Monday, October 23, 2006

Maggie Sumner is Mind Bloggled

I started writing this blog because I think (make that "hope") that I have interesting things to say. And it would be nice if others read it once in a while and offered up their thoughts, too. So, this past weekend, I stalked the Internet trying to figure out how people get traffic for their blogs. What's interesting is that some of the blogs I enjoy are mere blips in the blogosphere, while other blogs have HUGE numbers and, for the life of me, I can't see why.

There is the girl in Singapore who writes about eating ice-cream on a bus. Her blog is in Technorati's top 100. Unless she's repeatedly posting nude video of herself or others as part of her discourse, I'm not sure what it is that keeps folks coming back for more. Many of the top blogs are admittedly techie and that ain't my thing, yo. And having worked for years as a professional communicator, I find the long-winded sites authored by "experts" in social media both tiresome and pompous. Too much marketing speak. Too many middle-aged guru guys touting their online prowess as a means to woo potential clients to their agencies and get them to fork over the big bucks. And there's no spontaneity there. You know everything they put out goes through their PR filter. WHAT-A-YAWN.
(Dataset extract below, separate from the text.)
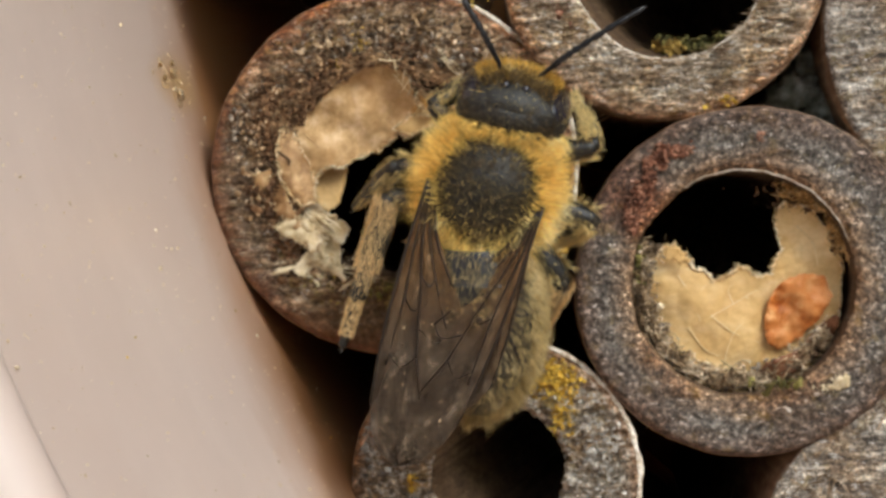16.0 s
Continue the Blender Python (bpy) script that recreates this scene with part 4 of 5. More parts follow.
def pot_stain():
    rnd = random.Random(25)
    V, F = [], []
    for _ in range(70):
        z = 4.2 + rnd.gauss(0, 0.4)
        y = 0.2 + rnd.gauss(0, 1.5)
        n = len(V)
        crumb(V, F, (0, y, z), rnd.uniform(0.05, 0.14), rnd)
        for k in range(n, len(V)):
            V[k] = (pot_wall_x(V[k][1], V[k][2]) + 0.012 + 0.3 * V[k][0], V[k][1], V[k][2])
    for z, y, r in ((3.6, 1.0, 0.24), (3.2, 0.4, 0.12), (4.45, 0.6, 0.2), (4.75, -1.2, 0.13), (4.9, 0.9, 0.13), (4.2, -1.0, 0.12)):
        ball(V, F, (pot_wall_x(y, z) + 0.03, y, z), (r * 0.5, r * 4.5, r), None, 18, 12, 0.2)
    ob = part("pot_stain", (V, F), stuff_mat("ochre_resin", [(0.34, (0.34, 0.19, 0.06)), (0.5, (0.52, 0.36, 0.18)), (0.66, (0.72, 0.58, 0.4))], 1.5, None, rough=0.22, island=0.2, coat=0.5))
    tagged(ob, "ochre resin drops on the pot's wall", "stain", kind="stuff")


pot_stain()


# ---- moving scraps ----
def scrap(name, poly, pivot, material, label, seed, depth=lambda x, z: 0.0, **kw):
    ob = part(name, sheet(poly, lambda x, z: pivot[1] + depth(x, z), pivot=pivot, seed=seed, **kw), material)
    return tagged(ob, label, "leaf piece")


GREEN_PIVOT = (0.98, 0.10, -1.52)
GREEN_EDGE = [(-1.5, -1.65), (-1.25, -1.2), (-0.85, -0.95), (-1.15, -0.5), (-0.75, -0.3), (-0.4, -0.5), (-0.05, 0.1), (0.3, 0.5), (0.80, 0.95), (1.5, 1.0), (2.11, 1.30), (2.66, 0.80), (3.59, 0.24), (3.63, -0.32), (3.31, -0.88), (2.65, -1.38), (1.54, -1.52), (0.61, -1.67), (-0.32, -1.89), (-0.99, -2.30)]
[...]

But what's truly "mind-bloggling," is the sheer number of folks out here, trying to have themselves be heard. If there was a volume dial for all these blogs, the noise would truly be deafening. It's at once exhilarating and terrifying. So much angst and anger, love and sorrow, and smart-ass and just-plain-smart commentary thrown up into the ether.

I may be in my forties (very early forties, thank you very much), but where this blogging thing is concerned, it's clear that I'm just a fledgling with a lot to learn. That said, I think the key to traffic is probably not to think too much about the numbers and just keep writing about damned interesting topics. After all, as technology seems to make our personal relationships more and more distant, the need to make human connections seems to be proportionately more pressing.

If you build it, will they come? I guess that remains to be seen. And sadly today, when it comes to keeping things interesting, I think I may have lost the battle. But in the long run, as my cockney father liked to say, there's still a chance that I might win the war.